> **Direction**: Wherever "recreates" appears in a line, copy that line.
==== Dataset content ====
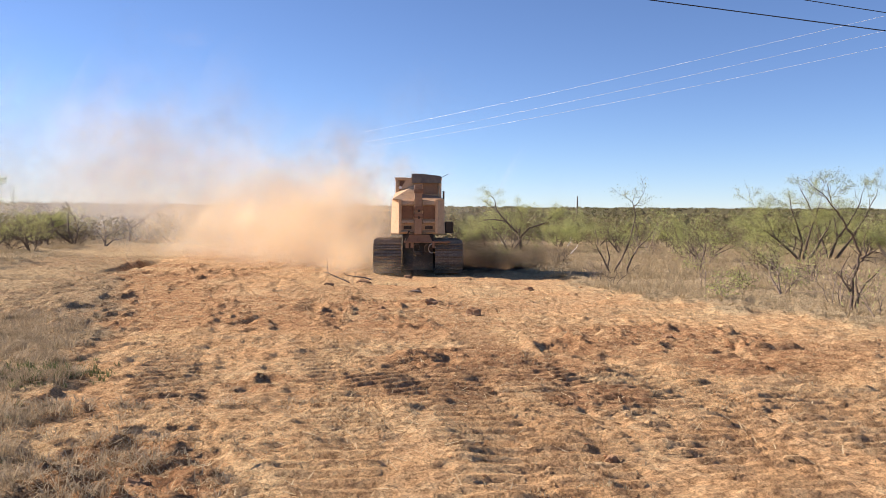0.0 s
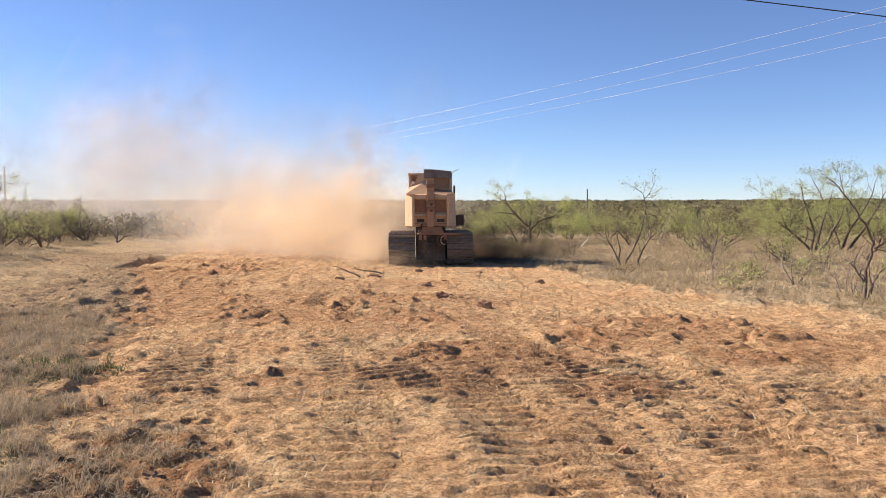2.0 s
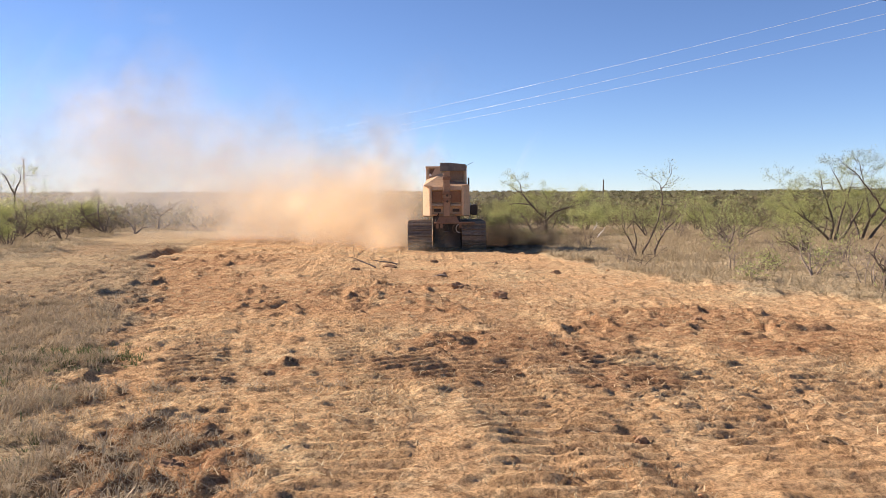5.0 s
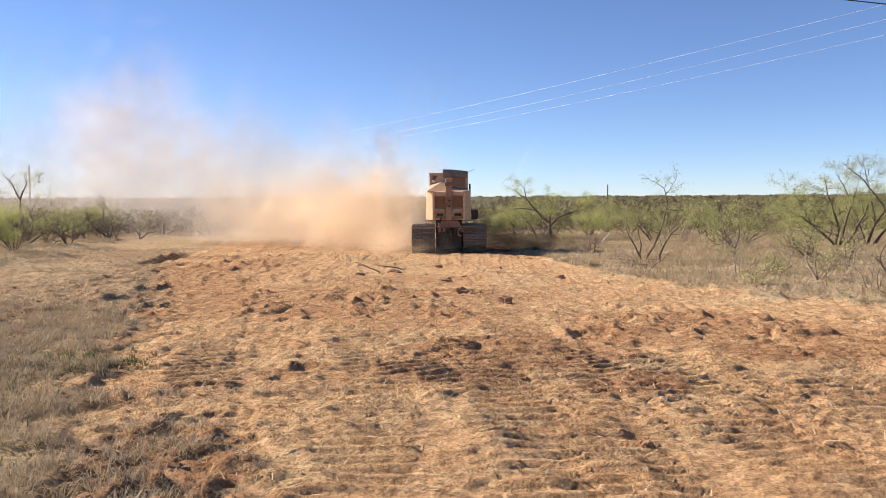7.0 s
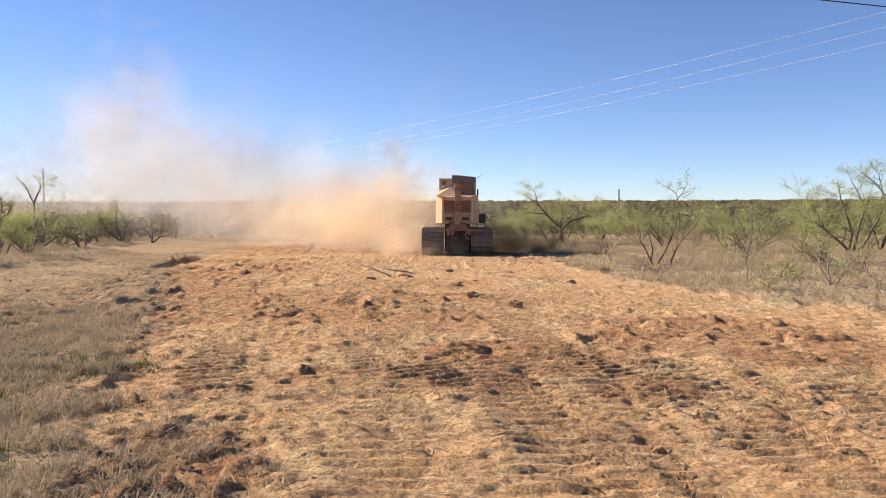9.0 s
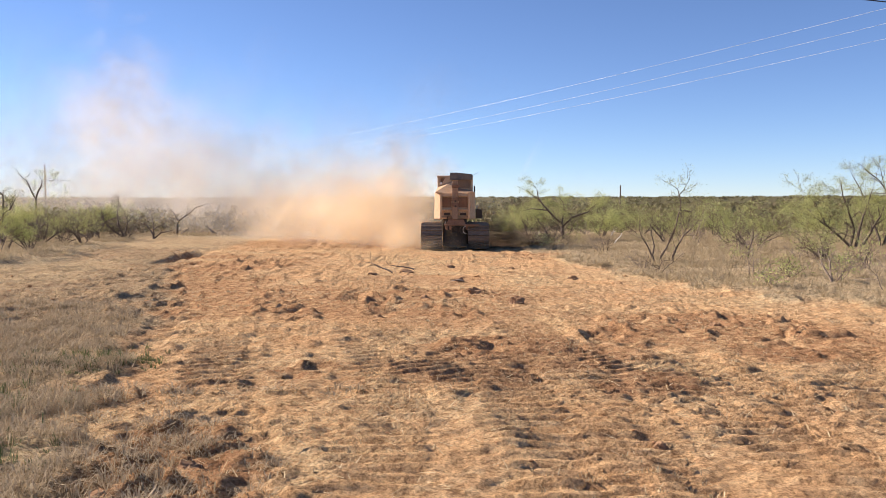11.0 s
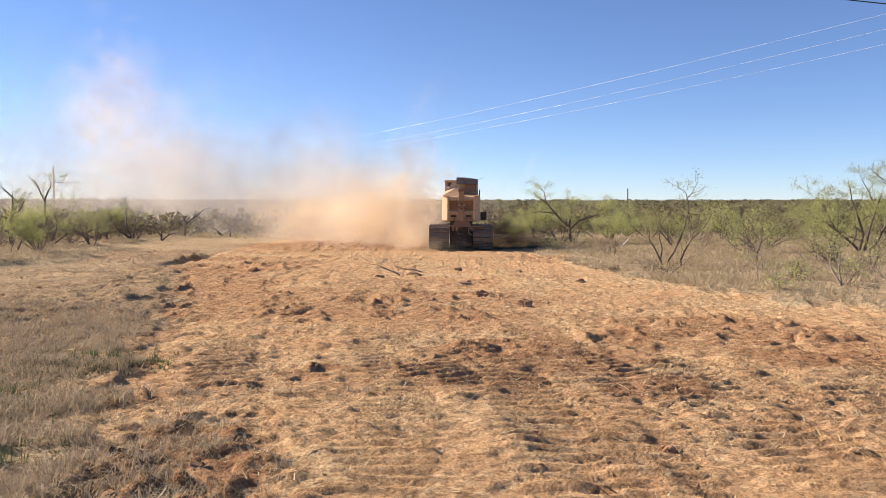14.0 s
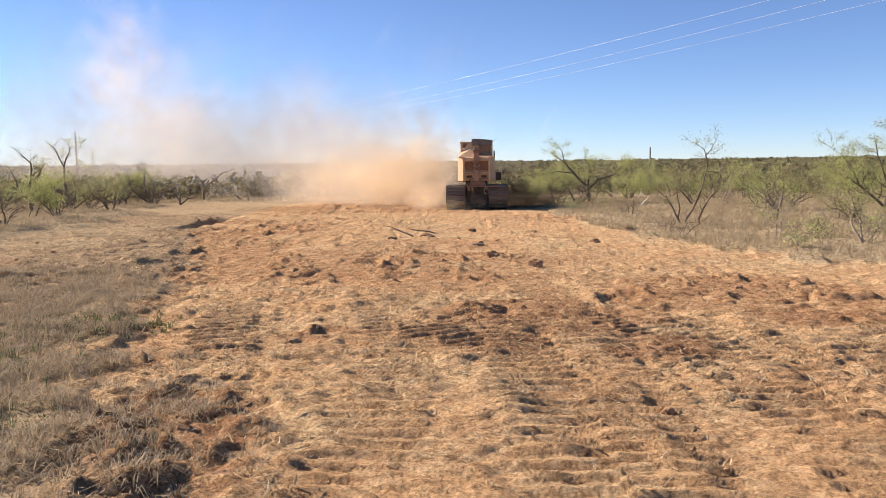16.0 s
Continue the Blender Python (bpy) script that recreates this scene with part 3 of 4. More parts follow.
shaped_tree("dead_tree", "lone dead forked mesquite snag", -17.7, 52.5,
            [[(0, 0), (0, 0.5), (0.1, 0.95), (0.65, 1.3), (1.2, 1.8), (1.7, 1.95)], [(0.1, 0.95), (-0.2, 1.4), (-0.6, 1.75)], [(0.2, 0), (0.85, 0.5)]], 24, 0, 0.085, DARK_DEAD, 0.45, 0.3, 1, 0.9, "dead tree", "dead trees")
shaped_tree("dead_tree", "short dead mesquite stub", -14.6, 52.0, [[(0, 0), (0.05, 0.35)], [(-0.4, 0), (-0.9, 0.5)]], 33, 0, 0.12, DARK_DEAD, 0.25, 0.3, 0, 0.3, "dead tree", "dead trees")
tree("dead_tree", "bare dead mesquite with crooked grey limbs", -20.6, 46.0, 2.4, 3, 31, 0, (-0.1, 0), 0.7, 0.08, DARK_DEAD, 3, 0.28, category="dead tree", group="dead trees")
tree("dead_tree", "low dead mesquite with crooked grey limbs", -19.5, 43.5, 1.7, 4, 32, 0, (0.1, 0), 0.8, 0.06, DARK_DEAD, 3, 0.28, category="dead tree", group="dead trees")
shaped_tree("mesquite_tree", "half-bare mesquite with twisted dark limbs", -20.8, 37.5,
            [[(0, 0), (0, 0.7), (0.15, 1.7), (0.18, 2.35), (-0.2, 2.75)], [(0.1, 1.4), (0.6, 1.7), (1.0, 2.2)], [(0, 0.7), (0.5, 1.2), (0.9, 1.3)], [(0, 0.6), (-0.6, 1.2), (-0.9, 2.0)]], 25, 0.10, 0.10, BARK, 0.6)
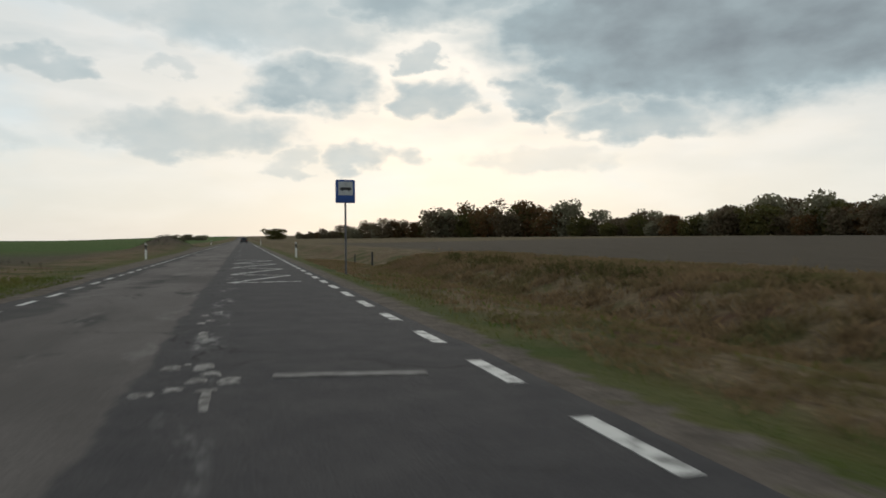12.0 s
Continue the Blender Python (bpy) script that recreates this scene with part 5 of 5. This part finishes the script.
def bus_sign(x, y, label):
    z = max(g(x, y), -0.05)
    root = thing("bus_stop_sign", (x, y, z), label, "sign", "bus stop signs")
    part("pole", rod(bmesh.new(), (0, 0, -0.2), (0, 0, 2.45 - z), 0.035, sides=12), DARK_STEEL, root)
    b_ = 2.36 - z
    case = part("case", box(bmesh.new(), -0.33, -0.09, b_, 0.33, 0.09, b_ + 0.80, 0.03), SIGN_BLUE, root, "blue sign case")
    for s in (-1, 1):
        # white panel, its backlit shade painted as grey
        part("panel", box(bmesh.new(), -0.25, min(s * 0.088, s * 0.096), b_ + 0.26, 0.25, max(s * 0.088, s * 0.096), b_ + 0.73, 0.002), PANEL_GREY, case, "white panel greyed for shade")
        bm = bmesh.new()
        y0, y1 = min(s * 0.096, s * 0.101), max(s * 0.096, s * 0.101)
        box(bm, -0.20, y0, b_ + 0.44, 0.20, y1, b_ + 0.51)
        box(bm, -0.16, y0, b_ + 0.512, 0.17, y1, b_ + 0.535)
        for wx in (-0.11, 0.11):
            bmesh.ops.create_cone(bm, cap_ends=True, segments=14, radius1=0.032, radius2=0.032, depth=0.005, matrix=Matrix.Translation((wx, (y0 + y1) / 2, b_ + 0.435)) @ pose(0, 0, 0, 90))
        part("pictogram", bm, SIGN_BLACK, case, "black vehicle pictogram")


bus_sign(-4.68, 153.75, "blue bus stop sign with white panel on a pole")
bus_sign(4.7, 219.5, "blue bus stop sign beside the far bus bay")


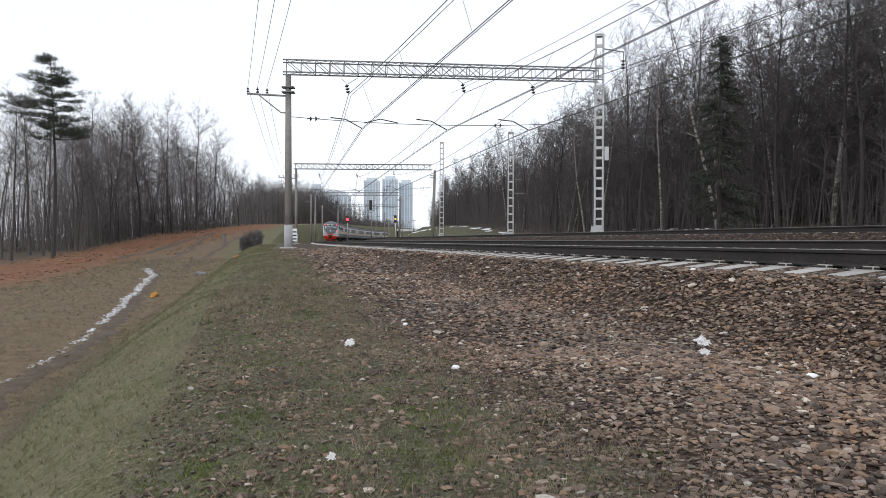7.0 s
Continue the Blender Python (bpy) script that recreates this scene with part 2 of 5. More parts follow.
def ground_material():
    m, nt, bsdf = nodes_of("embankment_ground")
    co = nt.nodes.new("ShaderNodeTexCoord").outputs["Object"]
    at = nt.nodes.new("ShaderNodeAttribute")
    at.attribute_name = "zone"
    sep = nt.nodes.new("ShaderNodeSeparateColor")
    nt.links.new(at.outputs["Color"], sep.inputs[0])
    gravel_z, soil_z, leaf_z, top_z = sep.outputs[0], sep.outputs[1], sep.outputs[2], at.outputs["Alpha"]
    n1, n2, n3, n4 = noise_tex(nt, co, 0.35, 5), noise_tex(nt, co, 2.2, 6, 0.7), noise_tex(nt, co, 22, 4, 0.7), noise_tex(nt, co, 90, 3, 0.7)
    vor = nt.nodes.new("ShaderNodeTexVoronoi")
    vor.inputs["Scale"].default_value = 22
    nt.links.new(co, vor.inputs["Vector"])
    hue = nt.nodes.new("ShaderNodeSeparateColor")
    nt.links.new(vor.outputs["Color"], hue.inputs[0])
    stone = ramp(nt, hue.outputs[0], [(0.0, (0.055, 0.042, 0.036)), (0.35, (0.12, 0.09, 0.075)), (0.7, (0.19, 0.145, 0.12)), (0.95, (0.25, 0.22, 0.2)), (1.0, (0.4, 0.38, 0.36))])
    # shade between stones, painted as darker edges of the cells
    gap_shade = ramp(nt, vor.outputs["Distance"], [(0.25, (1, 1, 1)), (0.75, (0.3, 0.28, 0.27))])
    stone = blend(nt, 1.0, blend(nt, 1.0, stone, gap_shade, "MULTIPLY"), (0.82, 0.75, 0.69), "MULTIPLY")
    dry = ramp(nt, n3, [(0.3, (0.105, 0.088, 0.058)), (0.5, (0.185, 0.16, 0.108)), (0.72, (0.275, 0.24, 0.168))])
    green = ramp(nt, n3, [(0.3, (0.065, 0.072, 0.032)), (0.6, (0.135, 0.142, 0.066)), (0.8, (0.2, 0.2, 0.11))])
    patch = ramp(nt, n2, [(0.38, (0, 0, 0)), (0.62, (1, 1, 1))])
    large = ramp(nt, n1, [(0.35, (0, 0, 0)), (0.65, (1, 1, 1))])
    slope_grass = blend(nt, calc(nt, "MULTIPLY_ADD", patch, 0.4, calc(nt, "MULTIPLY_ADD", large, 0.35, 0.2)), dry, green)
    dark_turf = ramp(nt, n3, [(0.3, (0.03, 0.026, 0.02)), (0.55, (0.1, 0.088, 0.07)), (0.75, (0.22, 0.195, 0.165))])
    top_turf = blend(nt, calc(nt, "MULTIPLY_ADD", patch, 0.45, 0.25), dark_turf, green)
    col = blend(nt, top_z, slope_grass, top_turf)
    fat = nt.nodes.new("ShaderNodeAttribute")
    fat.attribute_name = "field"
    fsep = nt.nodes.new("ShaderNodeSeparateXYZ")
    nt.links.new(fat.outputs["Vector"], fsep.inputs[0])
    brown = ramp(nt, calc(nt, "MULTIPLY_ADD", n3, 0.5, calc(nt, "MULTIPLY", n2, 0.5)), [(0.35, (0.08, 0.056, 0.036)), (0.5, (0.17, 0.122, 0.078)), (0.65, (0.25, 0.186, 0.124))])
    col = blend(nt, calc(nt, "MULTIPLY", fsep.outputs[0], calc(nt, "MULTIPLY_ADD", n1, 1.5, 0.15), clamp=True), col, brown)
    col = blend(nt, calc(nt, "MULTIPLY", fsep.outputs[1], 0.5), col, (0.06, 0.048, 0.034))
    red = ramp(nt, calc(nt, "MULTIPLY_ADD", n3, 0.4, calc(nt, "MULTIPLY", n2, 0.6)), [(0.34, (0.07, 0.04, 0.027)), (0.48, (0.2, 0.092, 0.05)), (0.66, (0.3, 0.15, 0.085))])
    soil_k = calc(nt, "MULTIPLY", soil_z, calc(nt, "MULTIPLY_ADD", n1, 1.2, calc(nt, "MULTIPLY", n2, 0.5)), clamp=True)
    col = blend(nt, calc(nt, "SMOOTH_MIN", soil_k, 1.0, 0.1), col, red)
    litter = ramp(nt, n3, [(0.3, (0.05, 0.04, 0.032)), (0.7, (0.12, 0.095, 0.075))])
    col = blend(nt, leaf_z, col, litter)
    gk = calc(nt, "ADD", gravel_z, calc(nt, "MULTIPLY", calc(nt, "SUBTRACT", n2, 0.5), 1.6))
    gk = ramp(nt, gk, [(0.42, (0, 0, 0)), (0.58, (1, 1, 1))])
    stone = blend(nt, calc(nt, "MULTIPLY", fsep.outputs[2], 0.85), stone, blend(nt, 1.0, stone, (0.5, 0.47, 0.45), "MULTIPLY"))
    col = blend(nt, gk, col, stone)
    col = blend(nt, 1.0, col, ramp(nt, n4, [(0.3, (0.38, 0.38, 0.38)), (0.5, (1.0, 1.0, 1.0)), (0.7, (1.75, 1.75, 1.72))]), "MULTIPLY")
    nt.links.new(col, bsdf.inputs["Base Color"])
    bsdf.inputs["Roughness"].default_value = 0.95
    bsdf.inputs["Specular IOR Level"].default_value = 0.2
    h = calc(nt, "ADD", calc(nt, "MULTIPLY", n3, 1.0), calc(nt, "MULTIPLY", vor.outputs["Distance"], -0.8))
    bump(nt, bsdf, h, 0.8, 0.05)
    return m


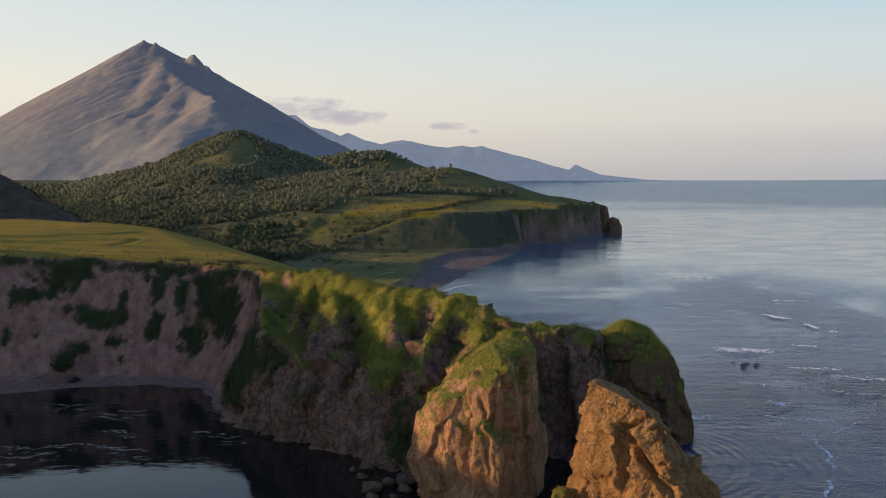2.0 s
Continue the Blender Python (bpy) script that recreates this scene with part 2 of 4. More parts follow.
====
> **Result for this task**:
Continue the Blender Python (bpy) script that recreates this scene with part 3 of 4. More parts follow.
Continue the Blender Python (bpy) script that recreates this scene with part 5 of 5. This part finishes the script.
Continue the Blender Python (bpy) script that recreates this scene with part 2 of 5. More parts follow.
Continue the Blender Python (bpy) script that recreates this scene with part 2 of 4. More parts follow.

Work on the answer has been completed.